Supplied data:
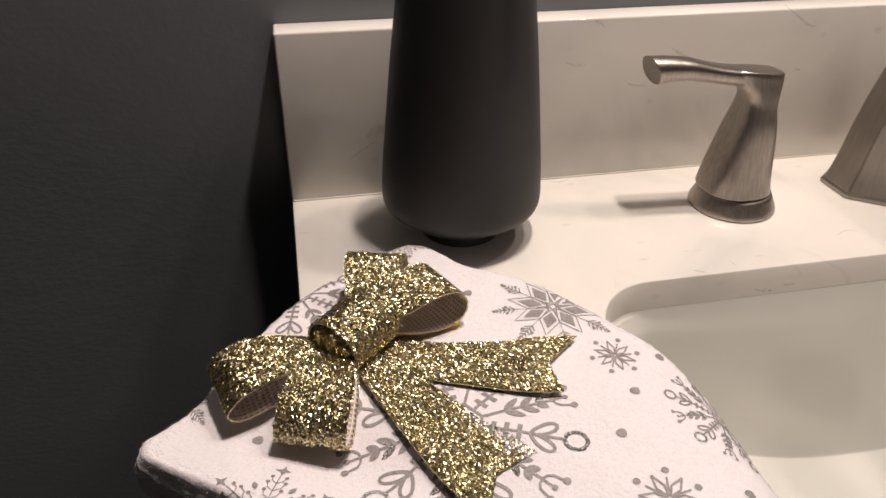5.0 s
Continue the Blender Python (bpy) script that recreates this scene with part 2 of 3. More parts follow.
def part(name, bm, mat, parent=None, label="", smooth=True, recalc=True):
    if recalc:
        bmesh.ops.recalc_face_normals(bm, faces=bm.faces)
    me = bpy.data.meshes.new(name)
    bm.to_mesh(me)
    bm.free()
    for m in mat if isinstance(mat, (list, tuple)) else [mat]:
        me.materials.append(m)
    if smooth:
        for p in me.polygons:
            p.use_smooth = True
    ob = new(name, me)
    if parent is not None:
        ob.parent = parent
    if label:
        ob["label"] = label
    return ob


def box(x0, x1, y0, y1, z0, z1, bevel=0.0, seg=2):
    bm = bmesh.new()
    bmesh.ops.create_cube(bm, size=1)
    for v in bm.verts:
        v.co = Vector(((x0 + x1) / 2 + v.co.x * (x1 - x0), (y0 + y1) / 2 + v.co.y * (y1 - y0), (z0 + z1) / 2 + v.co.z * (z1 - z0)))
    if bevel:
        bmesh.ops.bevel(bm, geom=bm.edges[:], offset=bevel, segments=seg, affect="EDGES", profile=0.5)
    return bm


def loft(rings, cap_start=True, cap_end=True, closed=True):
    bm = bmesh.new()
    vs = [[bm.verts.new(p) for p in r] for r in rings]
    n = len(rings[0])
    for a, b in zip(vs, vs[1:]):
        for i in range(n if closed else n - 1):
            j = (i + 1) % n
            bm.faces.new((a[i], a[j], b[j], b[i]))
    if cap_start:
        bm.faces.new(vs[0])
    if cap_end:
        bm.faces.new(vs[-1])
    return bm


def circle(cx, cy, z, r, n=48):
    return [(cx + r * math.cos(2 * math.pi * i / n), cy + r * math.sin(2 * math.pi * i / n), z) for i in range(n)]


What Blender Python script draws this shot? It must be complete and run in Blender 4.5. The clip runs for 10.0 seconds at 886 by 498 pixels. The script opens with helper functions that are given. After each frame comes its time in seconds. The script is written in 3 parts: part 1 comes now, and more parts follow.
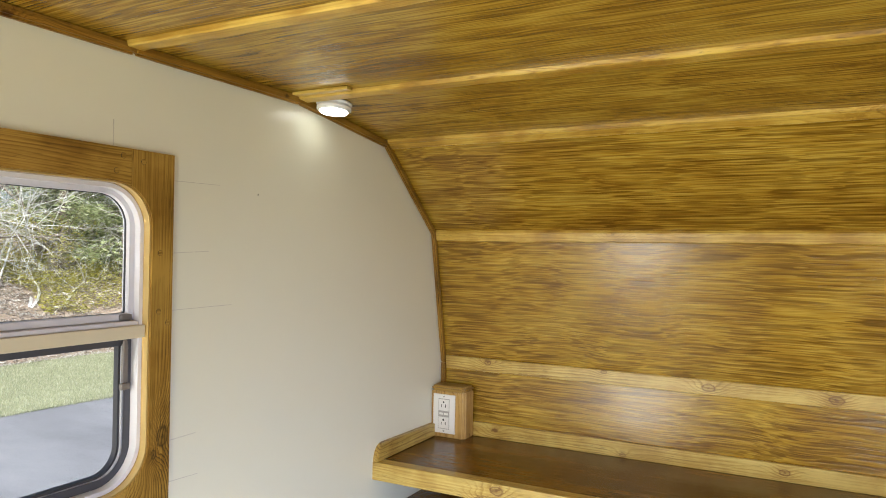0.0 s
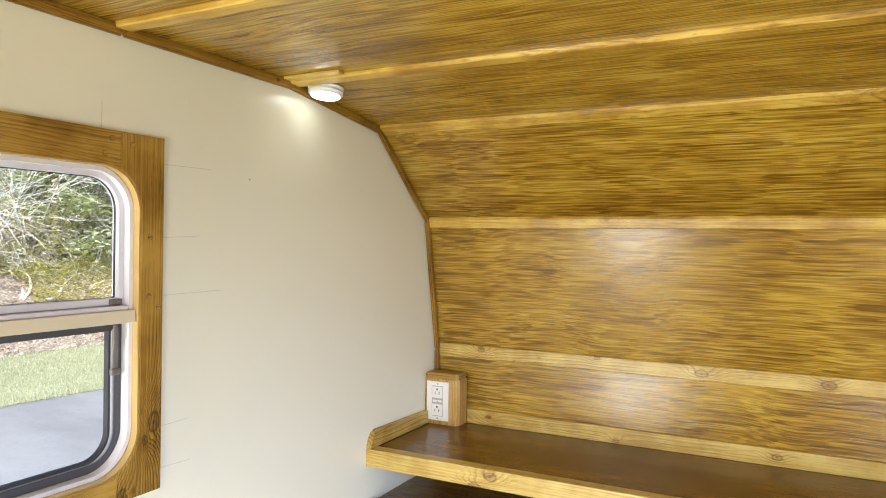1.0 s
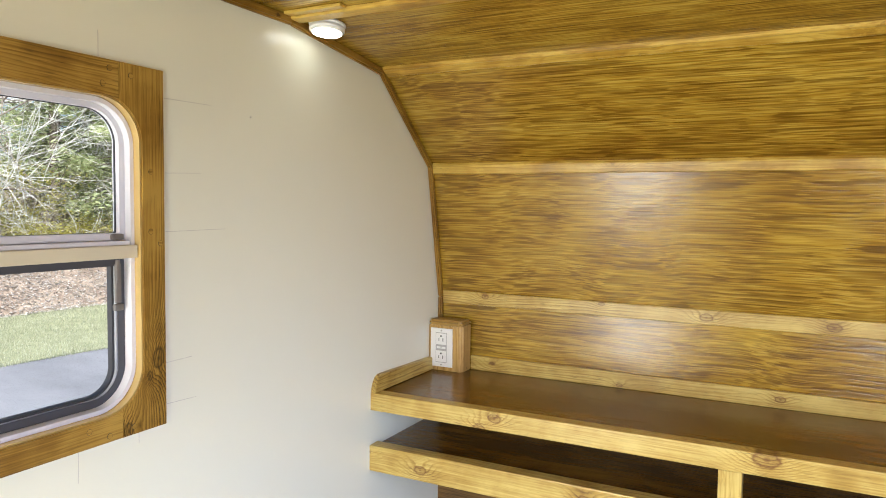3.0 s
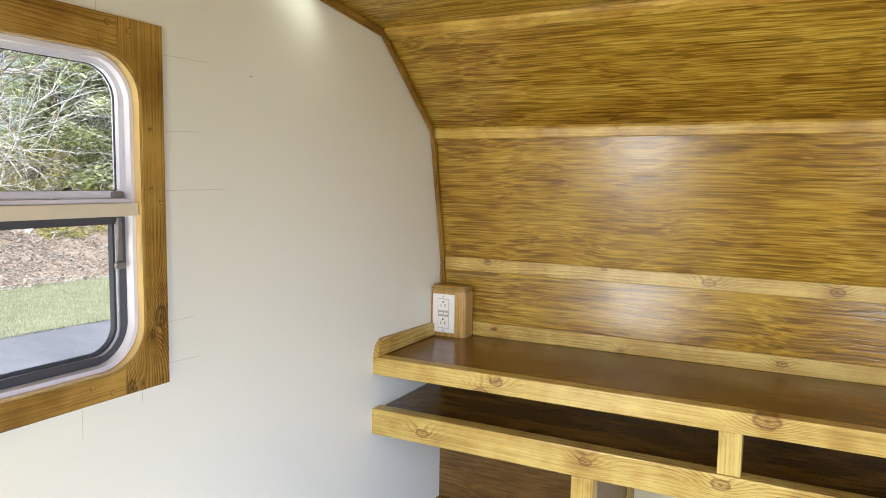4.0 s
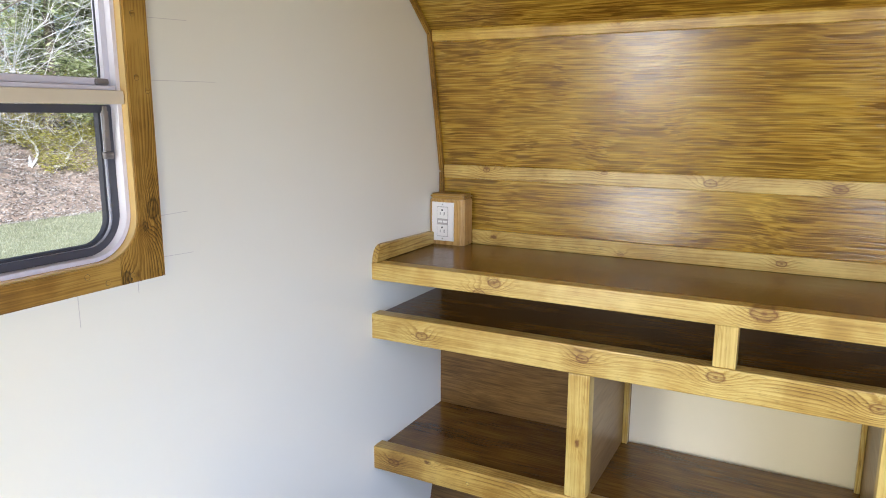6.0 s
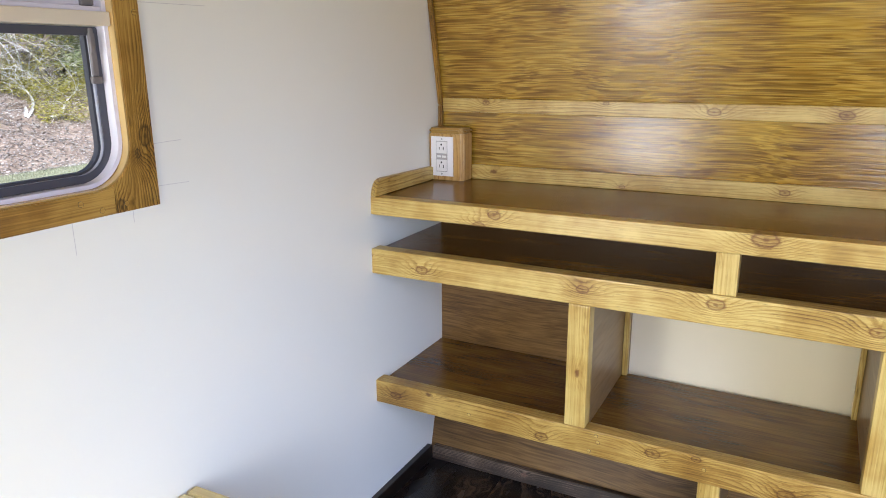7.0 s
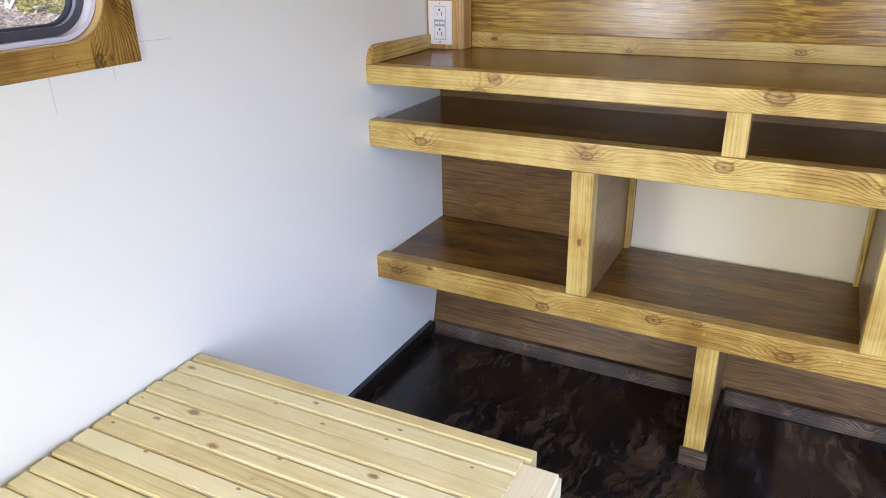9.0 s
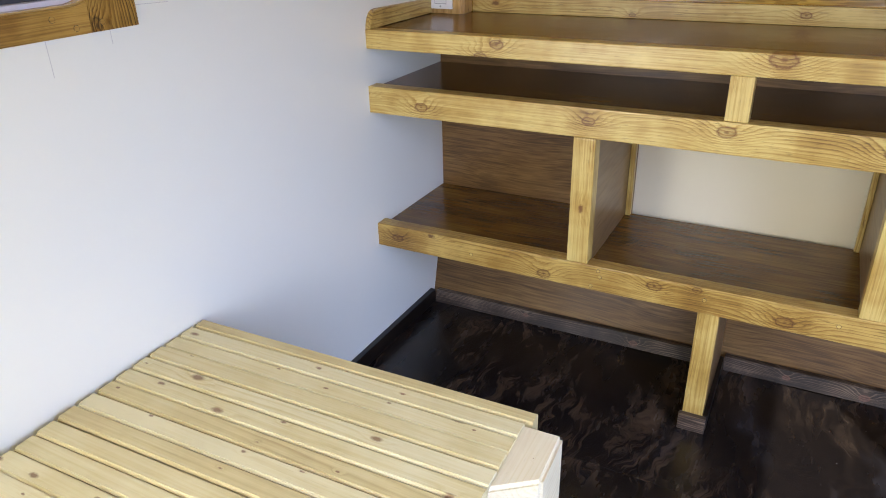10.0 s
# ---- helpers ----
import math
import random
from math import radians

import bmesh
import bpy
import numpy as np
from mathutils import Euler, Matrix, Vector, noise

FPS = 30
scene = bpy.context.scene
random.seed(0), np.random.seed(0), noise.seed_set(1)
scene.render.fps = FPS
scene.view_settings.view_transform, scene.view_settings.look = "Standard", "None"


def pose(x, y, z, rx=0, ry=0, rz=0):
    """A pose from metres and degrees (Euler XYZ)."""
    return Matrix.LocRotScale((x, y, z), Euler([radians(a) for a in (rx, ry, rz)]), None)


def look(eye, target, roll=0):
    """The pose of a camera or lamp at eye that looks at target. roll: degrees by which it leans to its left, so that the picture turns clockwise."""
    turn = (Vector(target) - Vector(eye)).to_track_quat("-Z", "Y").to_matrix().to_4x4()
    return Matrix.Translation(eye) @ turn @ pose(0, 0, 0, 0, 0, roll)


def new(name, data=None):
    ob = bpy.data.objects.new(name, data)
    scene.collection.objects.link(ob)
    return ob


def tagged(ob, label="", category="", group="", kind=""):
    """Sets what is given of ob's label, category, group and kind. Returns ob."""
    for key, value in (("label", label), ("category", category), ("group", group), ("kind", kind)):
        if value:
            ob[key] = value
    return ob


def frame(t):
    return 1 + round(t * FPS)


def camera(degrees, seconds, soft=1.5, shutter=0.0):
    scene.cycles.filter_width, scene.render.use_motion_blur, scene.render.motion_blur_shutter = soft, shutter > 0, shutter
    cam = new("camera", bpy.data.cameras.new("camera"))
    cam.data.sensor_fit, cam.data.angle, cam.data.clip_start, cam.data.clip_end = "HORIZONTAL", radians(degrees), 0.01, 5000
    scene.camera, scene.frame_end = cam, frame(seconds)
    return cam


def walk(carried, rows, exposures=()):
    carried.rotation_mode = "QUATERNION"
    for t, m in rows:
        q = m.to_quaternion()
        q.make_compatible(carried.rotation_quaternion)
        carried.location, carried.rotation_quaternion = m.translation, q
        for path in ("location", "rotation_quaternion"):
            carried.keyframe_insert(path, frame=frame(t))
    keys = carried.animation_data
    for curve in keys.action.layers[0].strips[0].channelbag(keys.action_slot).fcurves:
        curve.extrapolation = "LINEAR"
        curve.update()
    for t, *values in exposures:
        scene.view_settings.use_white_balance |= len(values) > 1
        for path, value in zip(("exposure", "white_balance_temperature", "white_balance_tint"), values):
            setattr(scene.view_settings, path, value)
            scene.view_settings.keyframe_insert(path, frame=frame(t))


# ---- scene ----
cam = camera(64.7, 10.0, soft=1.0)
PATH = [
    (0, (0.989, -1.874, 1.437), (0.055, -0.106, 1.446), 1.0),
    (0.5, (0.988, -1.87, 1.431), (0.065, -0.096, 1.435), 0.9),
    (1, (0.987, -1.867, 1.424), (0.069, -0.09, 1.409), 0.9),
    (1.5, (0.985, -1.863, 1.411), (0.069, -0.086, 1.373), 0.8),
    (2, (0.983, -1.861, 1.402), (0.067, -0.084, 1.336), 0.7),
    (2.5, (0.978, -1.859, 1.39), (0.061, -0.083, 1.298), 0.7),
    (4, (0.973, -1.853, 1.351), (0.053, -0.088, 1.157), 0.9),
    (4.5, (0.975, -1.852, 1.336), (0.054, -0.092, 1.102), 0.8),
    (5, (0.981, -1.852, 1.318), (0.059, -0.099, 1.039), 0.7),
    (6.5, (0.99, -1.834, 1.254), (0.074, -0.113, 0.807), -0.1),
    (7, (0.992, -1.833, 1.234), (0.082, -0.13, 0.711), -0.4),
    (7.5, (0.996, -1.832, 1.213), (0.095, -0.149, 0.615), -0.5),
    (8, (0.992, -1.829, 1.191), (0.103, -0.169, 0.516), -0.7),
    (8.5, (0.99, -1.821, 1.177), (0.11, -0.186, 0.434), -1.0),
    (9, (0.986, -1.818, 1.164), (0.116, -0.205, 0.363), -1.2),
    (9.5, (0.984, -1.823, 1.159), (0.124, -0.227, 0.314), -1.4),
    (10, (0.985, -1.822, 1.156), (0.13, -0.241, 0.279), -1.4),
]
WEST_W, EAST_W, REAR_W, LENS_W = 33.0, 11.5, 12.0, 5.0
# the clip's camera adapts: seconds, stops, kelvin, tint
EXPOSURES = [(0.0, 0.48, 6150, 5), (1.0, 0.86, 6100, 5), (2.5, 0.76, 6050, 6), (4.5, 0.58, 5850, 8), (6.5, 0.54, 5600, 12), (7.5, 0.54, 5500, 14), (8.0, 0.72, 5450, 14), (10.0, 0.34, 5450, 15)]
walk(cam, [(t, look(eye, aim, roll)) for t, eye, aim, roll in PATH], EXPOSURES)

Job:
Restate each entry word for word, leaving out any pictures.

Written response:
5.0 s
Continue the Blender Python (bpy) script that recreates this scene with part 2 of 3. More parts follow.
def part(name, bm, mat, parent=None, label="", smooth=True, recalc=True):
    if recalc:
        bmesh.ops.recalc_face_normals(bm, faces=bm.faces)
    me = bpy.data.meshes.new(name)
    bm.to_mesh(me)
    bm.free()
    for m in mat if isinstance(mat, (list, tuple)) else [mat]:
        me.materials.append(m)
    if smooth:
        for p in me.polygons:
            p.use_smooth = True
    ob = new(name, me)
    if parent is not None:
        ob.parent = parent
    if label:
        ob["label"] = label
    return ob


def box(x0, x1, y0, y1, z0, z1, bevel=0.0, seg=2):
    bm = bmesh.new()
    bmesh.ops.create_cube(bm, size=1)
    for v in bm.verts:
        v.co = Vector(((x0 + x1) / 2 + v.co.x * (x1 - x0), (y0 + y1) / 2 + v.co.y * (y1 - y0), (z0 + z1) / 2 + v.co.z * (z1 - z0)))
    if bevel:
        bmesh.ops.bevel(bm, geom=bm.edges[:], offset=bevel, segments=seg, affect="EDGES", profile=0.5)
    return bm


def loft(rings, cap_start=True, cap_end=True, closed=True):
    bm = bmesh.new()
    vs = [[bm.verts.new(p) for p in r] for r in rings]
    n = len(rings[0])
    for a, b in zip(vs, vs[1:]):
        for i in range(n if closed else n - 1):
            j = (i + 1) % n
            bm.faces.new((a[i], a[j], b[j], b[i]))
    if cap_start:
        bm.faces.new(vs[0])
    if cap_end:
        bm.faces.new(vs[-1])
    return bm


def circle(cx, cy, z, r, n=48):
    return [(cx + r * math.cos(2 * math.pi * i / n), cy + r * math.sin(2 * math.pi * i / n), z) for i in range(n)]


What Blender Python script draws this shot? It must be complete and run in Blender 4.5. The clip runs for 10.0 seconds at 886 by 498 pixels. The script opens with helper functions that are given. After each frame comes its time in seconds. The script is written in 3 parts: part 1 comes now, and more parts follow.
0.0 s
1.0 s
3.0 s
4.0 s
6.0 s
7.0 s
9.0 s
10.0 s
# ---- helpers ----
import math
import random
from math import radians

import bmesh
import bpy
import numpy as np
from mathutils import Euler, Matrix, Vector, noise

FPS = 30
scene = bpy.context.scene
random.seed(0), np.random.seed(0), noise.seed_set(1)
scene.render.fps = FPS
scene.view_settings.view_transform, scene.view_settings.look = "Standard", "None"


def pose(x, y, z, rx=0, ry=0, rz=0):
    """A pose from metres and degrees (Euler XYZ)."""
    return Matrix.LocRotScale((x, y, z), Euler([radians(a) for a in (rx, ry, rz)]), None)


def look(eye, target, roll=0):
    """The pose of a camera or lamp at eye that looks at target. roll: degrees by which it leans to its left, so that the picture turns clockwise."""
    turn = (Vector(target) - Vector(eye)).to_track_quat("-Z", "Y").to_matrix().to_4x4()
    return Matrix.Translation(eye) @ turn @ pose(0, 0, 0, 0, 0, roll)


def new(name, data=None):
    ob = bpy.data.objects.new(name, data)
    scene.collection.objects.link(ob)
    return ob


def tagged(ob, label="", category="", group="", kind=""):
    """Sets what is given of ob's label, category, group and kind. Returns ob."""
    for key, value in (("label", label), ("category", category), ("group", group), ("kind", kind)):
        if value:
            ob[key] = value
    return ob


def frame(t):
    return 1 + round(t * FPS)


def camera(degrees, seconds, soft=1.5, shutter=0.0):
    scene.cycles.filter_width, scene.render.use_motion_blur, scene.render.motion_blur_shutter = soft, shutter > 0, shutter
    cam = new("camera", bpy.data.cameras.new("camera"))
    cam.data.sensor_fit, cam.data.angle, cam.data.clip_start, cam.data.clip_end = "HORIZONTAL", radians(degrees), 0.01, 5000
    scene.camera, scene.frame_end = cam, frame(seconds)
    return cam


def walk(carried, rows, exposures=()):
    carried.rotation_mode = "QUATERNION"
    for t, m in rows:
        q = m.to_quaternion()
        q.make_compatible(carried.rotation_quaternion)
        carried.location, carried.rotation_quaternion = m.translation, q
        for path in ("location", "rotation_quaternion"):
            carried.keyframe_insert(path, frame=frame(t))
    keys = carried.animation_data
    for curve in keys.action.layers[0].strips[0].channelbag(keys.action_slot).fcurves:
        curve.extrapolation = "LINEAR"
        curve.update()
    for t, *values in exposures:
        scene.view_settings.use_white_balance |= len(values) > 1
        for path, value in zip(("exposure", "white_balance_temperature", "white_balance_tint"), values):
            setattr(scene.view_settings, path, value)
            scene.view_settings.keyframe_insert(path, frame=frame(t))


# ---- scene ----
cam = camera(64.7, 10.0, soft=1.0)
PATH = [
    (0, (0.989, -1.874, 1.437), (0.055, -0.106, 1.446), 1.0),
    (0.5, (0.988, -1.87, 1.431), (0.065, -0.096, 1.435), 0.9),
    (1, (0.987, -1.867, 1.424), (0.069, -0.09, 1.409), 0.9),
    (1.5, (0.985, -1.863, 1.411), (0.069, -0.086, 1.373), 0.8),
    (2, (0.983, -1.861, 1.402), (0.067, -0.084, 1.336), 0.7),
    (2.5, (0.978, -1.859, 1.39), (0.061, -0.083, 1.298), 0.7),
    (4, (0.973, -1.853, 1.351), (0.053, -0.088, 1.157), 0.9),
    (4.5, (0.975, -1.852, 1.336), (0.054, -0.092, 1.102), 0.8),
    (5, (0.981, -1.852, 1.318), (0.059, -0.099, 1.039), 0.7),
    (6.5, (0.99, -1.834, 1.254), (0.074, -0.113, 0.807), -0.1),
    (7, (0.992, -1.833, 1.234), (0.082, -0.13, 0.711), -0.4),
    (7.5, (0.996, -1.832, 1.213), (0.095, -0.149, 0.615), -0.5),
    (8, (0.992, -1.829, 1.191), (0.103, -0.169, 0.516), -0.7),
    (8.5, (0.99, -1.821, 1.177), (0.11, -0.186, 0.434), -1.0),
    (9, (0.986, -1.818, 1.164), (0.116, -0.205, 0.363), -1.2),
    (9.5, (0.984, -1.823, 1.159), (0.124, -0.227, 0.314), -1.4),
    (10, (0.985, -1.822, 1.156), (0.13, -0.241, 0.279), -1.4),
]
WEST_W, EAST_W, REAR_W, LENS_W = 33.0, 11.5, 12.0, 5.0
# the clip's camera adapts: seconds, stops, kelvin, tint
EXPOSURES = [(0.0, 0.48, 6150, 5), (1.0, 0.86, 6100, 5), (2.5, 0.76, 6050, 6), (4.5, 0.58, 5850, 8), (6.5, 0.54, 5600, 12), (7.5, 0.54, 5500, 14), (8.0, 0.72, 5450, 14), (10.0, 0.34, 5450, 15)]
walk(cam, [(t, look(eye, aim, roll)) for t, eye, aim, roll in PATH], EXPOSURES)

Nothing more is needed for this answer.